The mayor of Bethlehem, Elias Freij, yesterday condemned the ban as "narrow-minded and provocative". Israel sent an Israeli replacement. Mr Freij promptly sent it back. "It was dead," he said indignantly. "I told them to throw it away."

The Israelis say they stopped the Finnish fir on purely public health grounds. Eldad Landes, director of plant protection services in the Ministry of Agriculture, said it was forbidden by law to let foreign conifers into Israel.

"The risk," he explained, "is that the trees might carry insects or fungus that don't exist in this country. They could endanger all our forests and our agriculture. The Finns have been aware of this ban for five years now. They wouldn't let us send Israeli trees to Finland for the same reason."

Mr Landes added that Israel was ready to give Mr Freij another tree if the first offering was not to his satisfaction. "Of course," he said, "he won't accept it. It's all politics."

The 78-year-old mayor has political problems this Christmas on the home front too. Palestinian activists have strung pendants across Manger Square with the portrait of Abu Jihad, co-ordinator of Palestinian resistance in the West Bank and Gaza Strip, who was assassinated by Israeli commandos in Tunis in 1988.

Abu Jihad is a Palestinian folk hero, but he has nothing to do with the infant Jesus. "These pictures are against the Christmas spirit," Mr Freij, a member of the Greek Orthodox church, protested. "We are going to take them down."

Similar portraits of Yasser Arafat, however, will stay up. The Palestinian President, a devout Muslim, is coming to Bethlehem with his Arab Christian wife, Suha, for midnight mass on Christmas Eve.

Bethlehem's second Palestinian Christmas promises to be a bleak affair. According to Mr Freij, who has been mayor for 25 years, the hard-up Palestinian Authority has given them nothing for the celebrations. Nor has organised Christendom.
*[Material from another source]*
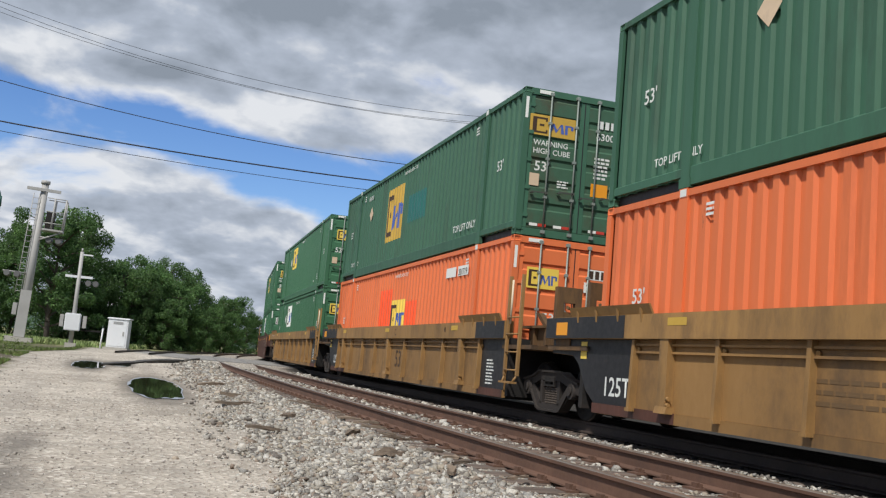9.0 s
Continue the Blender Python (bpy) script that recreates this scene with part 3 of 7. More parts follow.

But the mayor is nothing if not an optimist. He is looking forward to 2000, a Christian holy year. Next spring he plans to launch a $200m appeal in Europe and the Americas to make the run-down, neglected old city worthy of the millennium.

Till then, the good Christians of Finland are sending a Father Christmas to distribute presents in Manger Square next Tuesday night. God rest you merry, gentlemen.